La mujer que eligió vivir de los versos
Zenobia Camprubí enamoró a Juan Ramón Jiménez por su risa que oía a través de la pared
Fue la única mujer, junto a Rosa Chacel, que dejó un diario escrito de la vida de la mitad del siglo XX
En las historias de amor, el inicio determina la bacteria. El bicho que resistirá o sucumbirá entre ambos. La anatomía patológica que unirá dos almas y dos cuerpos. “¿Cómo os conocisteis?”, preguntamos a las parejas imantadas. Los detalles del origen, su encuentro en la vida justo cuando se estaban buscando sin saberlo, marcarán todo lo bueno y lo malo por venir. No es de extrañar que la bacteria que unió a Zenobia Camprubí y Juan Ramón Jiménez fuera imposible de erradicar, imbatible a cualquier desaliento, ya sean las penurias económicas, las languideces del poeta triste, el exilio o la enfermedad. Porque Juan Ramón se enamoró de su risa a través de un tabique. El que separaba la austera pensión donde vivía de la casa de los Byne, un matrimonio norteamericano amigo de la familia de “la americanita”, como la apodaba Gómez de la Serna.
Zenobia era hija del ingeniero catalán Raimundo Camprubí y de Isabel Aymar, descendiente de una próspera familia puertorriqueña. Las fiestas sociales consistían en una debilidad de aquella joven trilingüe, bien educada y tocada de una luminosa curiosidad que había estudiado en la Universidad de Columbia. Un espíritu libre cuya risa atravesó la pared del poeta, sumido en sus ensoñaciones. Días después fueron presentados en la Residencia de Estudiantes. Él reconoció su risa sonora. También reconoció a la mujer de su vida.
Hay dos etiquetas que definen la personalidad de Zenobia: la de “mujer moderna” y la de “mujer en la sombra”. Que nadie crea que se logra ser el mejor poeta español, viviendo del verso y del caer la tarde, si no se es inmensamente rico, o no se tiene al lado un ángel. Zenobia ejerció de secretaria, traductora, representante y psicólo- ga de Juan Ramón. Se partió el pecho. Incluso le buscaba cursos y conferencias en universidades. “La mera compra de unas pastillas de menta, una botella de jerez o un lápiz rojo para subrayar les hace felices momentáneamente” ( Pasé la mañana escribiendo de Anna Caballé).
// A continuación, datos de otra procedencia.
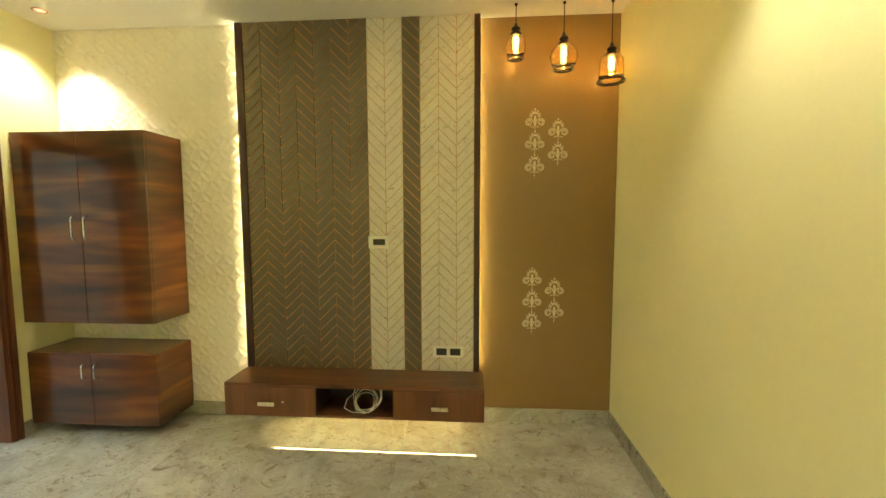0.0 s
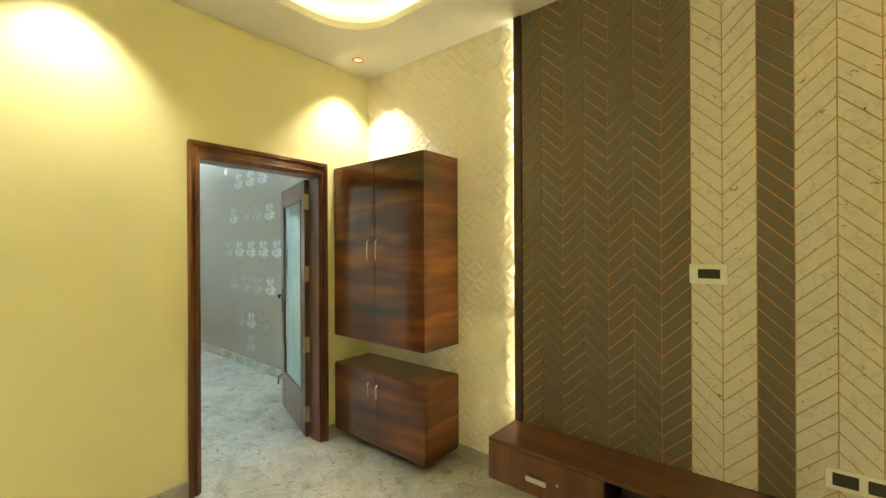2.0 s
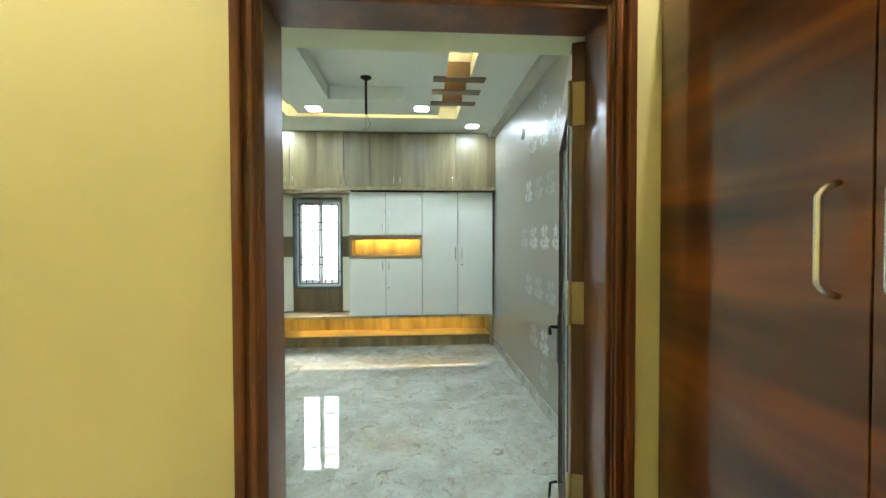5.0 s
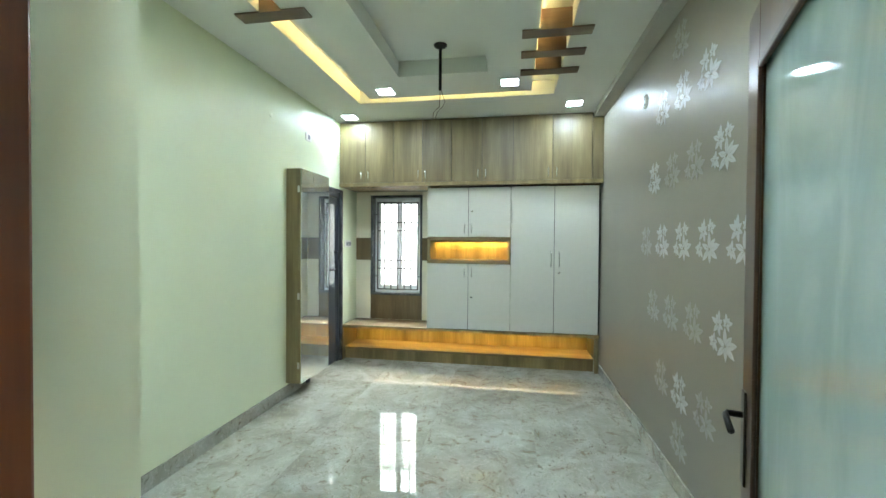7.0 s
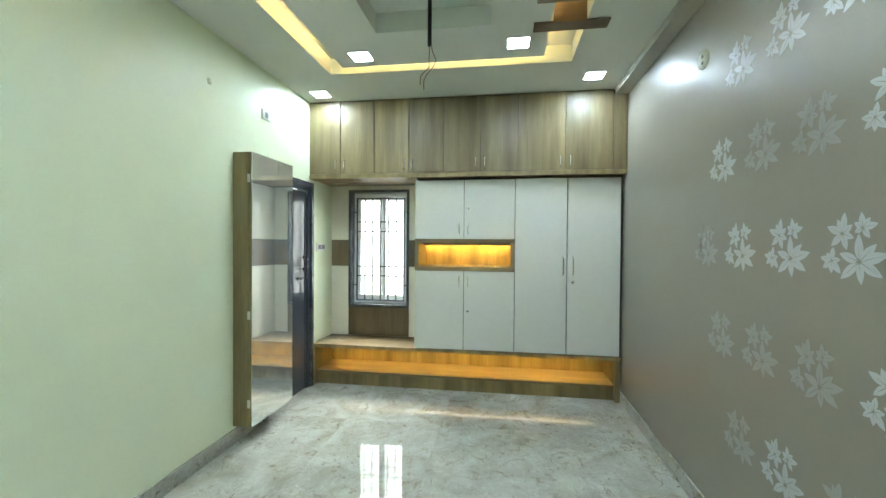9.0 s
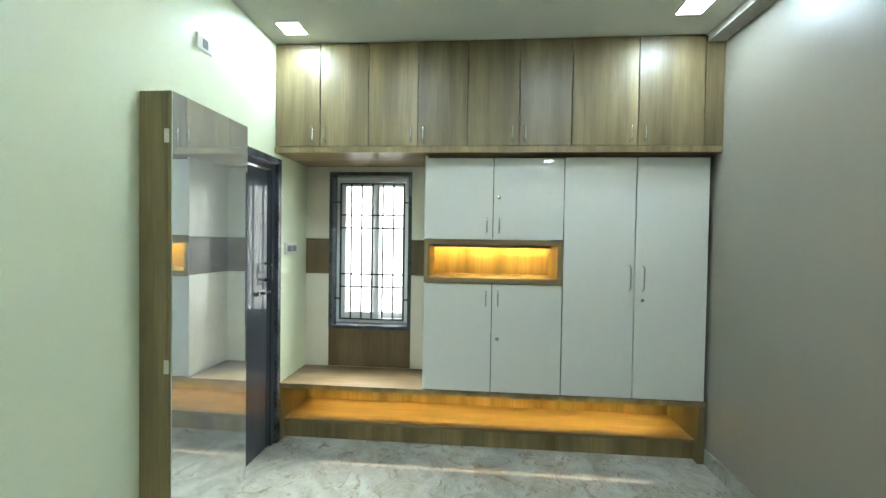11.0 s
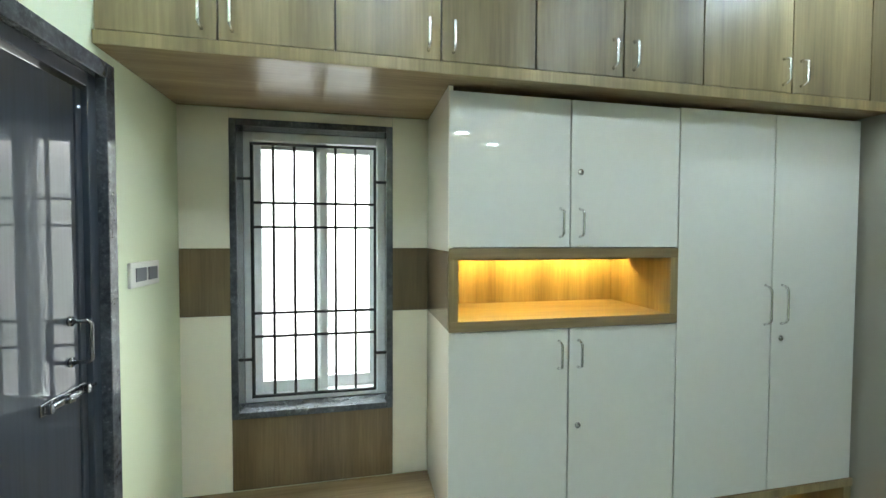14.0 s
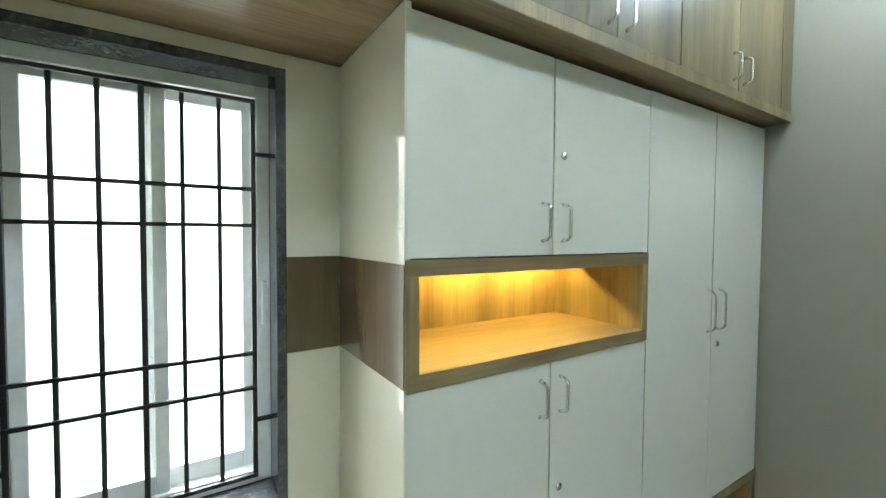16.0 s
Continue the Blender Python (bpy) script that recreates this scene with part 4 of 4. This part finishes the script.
def black_door():
    w = structure("door_1", box(DX0, DX0 + 0.045, BYS - T, BYS + 0.016, 0.001, DZ, 0.003), M_GRANITE, "closed glossy black door in a black granite frame", "door")
    part("stone_jamb", box(DX1 - 0.06, DX1, BYS - T, BYS + 0.016, 0.001, DZ, 0.003), M_GRANITE, w)
    part("stone_head", box(DX0 + 0.045, DX1 - 0.06, BYS - T, BYS + 0.016, DZ - 0.05, DZ, 0.003), M_GRANITE, w)
    part("door_stop", box(DX0 + 0.045, DX0 + 0.085, BYS - T, BYS - 0.012, 0.001, DZ - 0.05, 0.002), M_BLACKD, w)
    part("head_stop", box(DX0 + 0.085, DX1 - 0.06, BYS - T, BYS - 0.012, DZ - 0.09, DZ - 0.05, 0.002), M_BLACKD, w)
    yl = BYS - 0.030
    leaf = part("leaf", box(DX0 + 0.115, DX1 - 0.06, yl - 0.035, yl, 0.006, DZ - 0.10, 0.002), M_BLACKD, w)
    part("edge_strip", box(DX0 + 0.088, DX0 + 0.113, yl - 0.035, yl + 0.004, 0.006, DZ - 0.10, 0.002), M_BLACKD, w)
    hx = DX0 + 0.150
    b = tube([(hx, yl, 1.335), (hx, yl + 0.045, 1.335), (hx, yl + 0.052, 1.328), (hx, yl + 0.052, 1.227), (hx, yl + 0.045, 1.220), (hx, yl, 1.220)], 0.006)
    for z in (1.335, 1.220):
        tube([(hx, yl, z), (hx, yl + 0.006, z)], 0.014, 12, b)
    part("pull_handle", b, M_STEEL, leaf, "dark steel pull handle")
    b = box(hx - 0.05, hx + 0.12, yl, yl + 0.006, 1.115, 1.148, 0.002)
    tube([(hx - 0.075, yl + 0.014, 1.132), (hx + 0.11, yl + 0.014, 1.132)], 0.0075, 10, b)
    for k in (-0.045, 0.03, 0.10):
        box(hx + k, hx + k + 0.014, yl + 0.004, yl + 0.024, 1.120, 1.144, 0.002, b)
    tube([(hx + 0.055, yl + 0.014, 1.132), (hx + 0.055, yl + 0.040, 1.135)], 0.006, 10, b)
    part("tower_bolt", b, M_STEEL, leaf, "dark steel tower bolt")
    return w


black_door()


def plate_s(x0, x1, z0, z1, cells, label):
    """A white plate on the south wall, facing +y."""
    c = thing("switch_plate", ((x0 + x1) / 2, BYS, z0), label, "switch plate")
    part("plate_body", box(x0, x1, BYS, BYS + 0.011, z0, z1, 0.003), M_PLASTIC, c)
    for a, b, e, f in cells:
        part("module", box(a, b, BYS + 0.011, BYS + 0.014, e, f, 0.0012), M_GREYP, c)


plate_s(-7.185, -6.985, 1.395, 1.482, [(-7.085, -7.015, 1.415, 1.462), (-7.165, -7.100, 1.415, 1.462)], "white plate with two grey switches in the nook")
plate_s(-6.115, -5.995, 2.495, 2.575, [(-6.075, -6.035, 2.512, 2.558)], "white plate with one grey socket high on the wall")
b = tube([(-5.40, BYS, 2.56), (-5.40, BYS + 0.004, 2.56)], 0.022, 20)
tagged(part("blank_cover", b, M_GREENW), "small round painted cover on the green wall", "cover plate")
c = thing("ceiling_rose_cover", (-5.405, BYN, 2.525), "round white cover plate on the taupe wall", "cover plate")
part("cover_disc", tube([(-5.405, BYN, 2.525), (-5.405, BYN - 0.009, 2.525)], 0.052, 28), M_PLASTIC, c)
for dz in (-0.018, 0.018):
    part("screw", tube([(-5.405, BYN - 0.008, 2.525 + dz), (-5.405, BYN - 0.011, 2.525 + dz)], 0.010, 14), M_GREYP, c)


# square ceiling lights
def square_light(x, y):
    c = thing("square_ceiling_light", (x, y, BZC), "square white panel light set in the ceiling", "ceiling light", "bedroom square lights")
    s = 0.080
    part("rim", ring_slab(rect(x - s, x + s, y - s, y + s), rect(x - s + 0.008, x + s - 0.008, y - s + 0.008, y + s - 0.008), BZC - 0.008, BZC), M_PLASTIC, c)
    part("diffuser", box(x - s + 0.008, x + s - 0.008, y - s + 0.008, y + s - 0.008, BZC - 0.006, BZC - 0.001), M_PANEL, c, "glowing white diffuser")
    return c


for x, y in ((-5.91, 1.05), (-5.85, 2.225), (-6.50, 2.875), (-6.615, 0.395), (-3.30, 1.05), (-3.30, 2.225), (-2.75, 2.82), (-2.75, 0.42)):
    square_light(x, y)


def ceiling_slat(x, y0, y1, sy0, sy1):
    c = thing("ceiling_slat", (x, (y0 + y1) / 2, BZC), "short wooden ceiling slat bridging the lit slot", "ceiling slat", "wooden slats across the slots")
    part("bar", box(x - 0.055, x + 0.055, y0, y1, BZC - 0.012, BZC - 0.001, 0.001), M_SLAT, c)
    part("block", box(x - 0.052, x + 0.052, sy0, sy1, BZC - 0.001, 3.035), M_SLAT, c)


for x in (-5.012, -5.325, -5.655):
    ceiling_slat(x, 2.315, 2.785, IY1 + 0.012, BY1 - 0.003)
for x in (-4.53, -4.20, -3.87):
    ceiling_slat(x, 0.51, 0.985, BY0 + 0.003, IY0 - 0.012)

# fan rod with loose wires
c = thing("fan_rod", (-5.36, 1.68, 3.04), "bare ceiling fan rod with loose wires hanging", "fan rod")
part("canopy", lathe(-5.36, 1.68, [(0.001, 3.04), (0.055, 3.039), (0.052, 3.028), (0.030, 3.014), (0.012, 3.006), (0.001, 3.006)]), M_BLACKM, c)
part("rod", tube([(-5.36, 1.68, 3.01), (-5.36, 1.68, 2.68)], 0.0125, 12), M_BLACKM, c)
for s, e in ((1, 0.0), (-1, 0.03)):
    part("wire", tube([(-5.36, 1.68 + 0.004 * s, 2.70), (-5.36, 1.69 + 0.01 * s, 2.64), (-5.355, 1.70 + 0.022 * s, 2.59), (-5.36, 1.69 + 0.012 * s, 2.55), (-5.365, 1.66, 2.51 + e),
                       (-5.36, 1.635 + 0.01 * s, 2.47 + e), (-5.36, 1.635 + 0.012 * s, 2.42 + e)], 0.0026, 6), M_WIRE, c)


# flower stencils on the taupe wall
def half_petal(bm, cu, cv, ang, r0, r1, w, sg, pl, n=8):
    """One side of a leaf-shaped petal, along its midrib."""
    inner, outer = [], []
    for k in range(n + 1):
        s = k / n
        r = r0 + (r1 - r0) * s
        for o, row in ((0.0016 * (1 - s), inner), (0.0017 * (1 - s) + w / 2 * math.sin(math.pi * s ** 0.85) ** 0.9, outer)):
            row.append(bm.verts.new(pl(cu + r * math.cos(ang) - sg * o * math.sin(ang), cv + r * math.sin(ang) + sg * o * math.cos(ang))))
    for k in range(n):
        bm.faces.new((inner[k], inner[k + 1], outer[k + 1], outer[k]))


def flower(bm, cu, cv, petals, pl):
    """A flower of leaf-shaped petals, each of an angle and a length."""
    for ang, r in petals:
        for sg in (-1, 1):
            half_petal(bm, cu, cv, radians(ang), 0.09 * r, 1.06 * r, 0.008 + 0.26 * r, sg, pl)


def flower_cluster():
    """One large flower low beside a small one, and two above."""
    bm = bmesh.new()
    pl = lambda u, v: (u, 0.0, v)
    flower(bm, 0.026, -0.045, ((92, 0.084), (43, 0.078), (14, 0.100), (-28, 0.088), (-82, 0.068), (-140, 0.086), (161, 0.076)), pl)
    flower(bm, -0.039, 0.045, ((84, 0.066), (114, 0.050), (158, 0.066), (-139, 0.057), (-72, 0.053), (-18, 0.044), (38, 0.045)), pl)
    flower(bm, 0.037, 0.062, ((97, 0.047), (50, 0.038), (12, 0.051), (-51, 0.039), (150, 0.034), (205, 0.030)), pl)
    flower(bm, -0.083, -0.045, ((81, 0.044), (130, 0.032), (167, 0.047), (-144, 0.043), (-90, 0.041), (-47, 0.054), (8, 0.035)), pl)
    thicken(bm, (0, -0.0010, 0))
    return bm


strong, faint = {}, {(2.69, -4.79), (1.935, -4.58), (1.935, -4.895), (1.05, -4.57), (1.497, -5.37), (1.05, -4.89), (1.05, -5.205), (0.605, -4.42), (0.605, -5.03), (0.32, -4.74)}
rows = [(2.69, [-4.79]), (2.375, [-4.43, -4.75, -5.07]), (1.935, [-4.265, -4.58, -4.895, -5.215]), (1.497, [-4.10, -4.42, -4.73, -5.05, -5.37]),
        (1.05, [-4.25, -4.57, -4.89, -5.205]), (0.605, [-4.42, -4.735, -5.03]), (0.32, [-4.74])]
for z, xs in rows:
    for x in xs:
        m = Matrix.Translation(ROOM[0]) @ pose(x + 0.025, BYN - 0.0012, z - 0.016)
        is_faint = (z, x) in faint
        if is_faint not in strong:
            ob = part("flower_stencil", flower_cluster(), M_STENCILF if is_faint else M_STENCIL)
            tagged(ob, "faint flower cluster stencil on the taupe wall" if is_faint else "pearl white painted flower cluster stencil on the taupe wall", "stencil", "flower stencils")
            ob.matrix_basis = m
            strong[is_faint] = ob
        else:
            copy_thing(strong[is_faint], m)


# ---- chevron tiles ----
ROOM[0] = LIVING
PITCH, AMP, GAP, ZREF = 0.0785, 0.120, 0.0060, 1.435
ZB, ZT = 0.400, ZC - 0.003


def clipped(poly, z, keep_above):
    out = []
    for (x0, z0), (x1, z1) in zip(poly, poly[1:] + poly[:1]):
        a, b = (z0 >= z, z1 >= z) if keep_above else (z0 <= z, z1 <= z)
        if a:
            out.append((x0, z0))
        if a != b:
            k = (z - z0) / (z1 - z0)
            out.append((x0 + k * (x1 - x0), z))
    return out


def tile_mesh(poly):
    bm = bmesh.new()
    a = [bm.verts.new((x, 3.0335, z)) for x, z in poly]
    cx, cz = sum(p[0] for p in poly) / len(poly), sum(p[1] for p in poly) / len(poly)
    b = [bm.verts.new((x + 0.0006 * (1 if x > cx else -1), 3.0368, z)) for x, z in poly]
    bm.faces.new(a)
    for i in range(len(poly)):
        j = (i + 1) % len(poly)
        bm.faces.new((a[i], b[i], b[j], a[j]))
    bmesh.ops.recalc_face_normals(bm, faces=bm.faces[:])
    me = bpy.data.meshes.new("chevron_tile")
    bm.to_mesh(me)
    bm.free()
    return me


origin = base_of(panel)
for i, (xa, xb) in enumerate(zip(PX, PX[1:])):
    rising = i % 2 == 0                       # towards a peak at the column's right edge
    dark = i < 7 or i == 9
    g = 0.0019 if dark else 0.0022
    x0, x1 = xa + g, xb - g
    whole = None
    for k in range(-16, 22):
        peak = ZREF + PITCH * k
        zl, zr = (peak - AMP, peak) if rising else (peak, peak - AMP)
        poly = [(x0, zl - PITCH + GAP), (x1, zr - PITCH + GAP), (x1, zr), (x0, zl)]
        lo, hi = min(zl, zr) - PITCH + GAP, max(zl, zr)
        if hi < ZB + 0.004 or lo > ZT - 0.004:
            continue
        if lo < ZB or hi > ZT:
            poly = clipped(clipped(poly, ZB, True), ZT, False)
            if len(poly) < 3:
                continue
            me, dz = tile_mesh(poly), 0.0
        else:
            if whole is None:
                whole = (tile_mesh(poly), peak)
            me, dz = whole[0], peak - whole[1]
        if not me.materials:
            me.materials.append(M_DTILE if dark else M_WTILE)
        ob = new("taupe_tile" if dark else "marble_tile", me)
        ob.parent = panel
        ob.location = Vector((0, 0, dz)) - origin

# ---- floor slabs ----
fl = structure("floor", box(-2.57, XE, YS, YN, -0.06, -0.004), M_GROUT, "polished beige marble slab floor", "floor")
ROOM[0] = BEDROOM
fb = structure("floor_bedroom", box(XB, -2.625, BYS - T, BYN, -0.06, -0.004), M_GROUT, "polished grey-beige marble slab floor", "floor")


def slabs(owner, x0, x1, y0, y1, nx, ny):
    w, d, j = (x1 - x0) / nx, (y1 - y0) / ny, 0.0006
    me = bpy.data.meshes.new("slab")
    bm = box(-w / 2 + j, w / 2 - j, -d / 2 + j, d / 2 - j, -0.004, 0.0)
    bm.to_mesh(me)
    bm.free()
    me.materials.append(M_MARBLE)
    for i in range(nx):
        for k in range(ny):
            ob = new("slab", me)
            ob.parent = owner
            ob.location = (x0 + (i + 0.5) * w, y0 + (k + 0.5) * d, 0)


slabs(fl, -2.57, XE, YS, YN, 3, 6)
slabs(fb, XB, -2.625, BYS - T, BYN, 4, 4)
Casi 60 años después de su muerte aún seguimos tratando de desatar sus contradicciones. Co- mo el hecho de que una de las pioneras del feminismo español, íntima de las Victoria Kent, María de Maeztu... (las mujeres del Lyceum Club Femenino fueron las únicas españolas con las que logró entenderse), aceptase plegar su personalidad y talento a los de su marido. Fue un amor supremo. Una entrega colosal. Lo escribió claro: “El pusilánime, hipocondríaco, depresivo y neurasténico poeta se habría hundido en un pozo sin fondo (...) pero el día en que juntó su destino con el mío, cambió ese fin. Después de todo, yo soy en parte dueña de mi propia vida (…) En esta empresa nuestra, yo siempre he sido Sancho”.
Juntos tradujeron a Tagore, Shakespeare, Poe o Shelley. Pese a todo ella sentía que “sin una actividad razonable, por la noche se siente una como vacía de la propia personalidad”. Sobrellevaba con animosidad una vida nómada, aunque decía que en algunas ocasiones los dos, juntos, se despertaban sin saber en que lugar del mundo estaban.
Sus diarios poseen un valor incalculable, y aún por reconocer. Fue la única mujer, junto a Rosa Chacel, que dejó un diario escrito de la vida y la literatura de mitad del siglo XX. Pero su figura siempre ha sido glosada en relación al poeta. Por ello, la exposición se ha inaugurado esta semana en Córdoba, Zenobia Camprubí, en primera persona, reconoce la enorme diarista que fue –este otoño se publicarán sus hasta ahora inéditos Diarios de juventud–. La esperada reivindicación de la mujer que eligió fieramente vivir en los versos.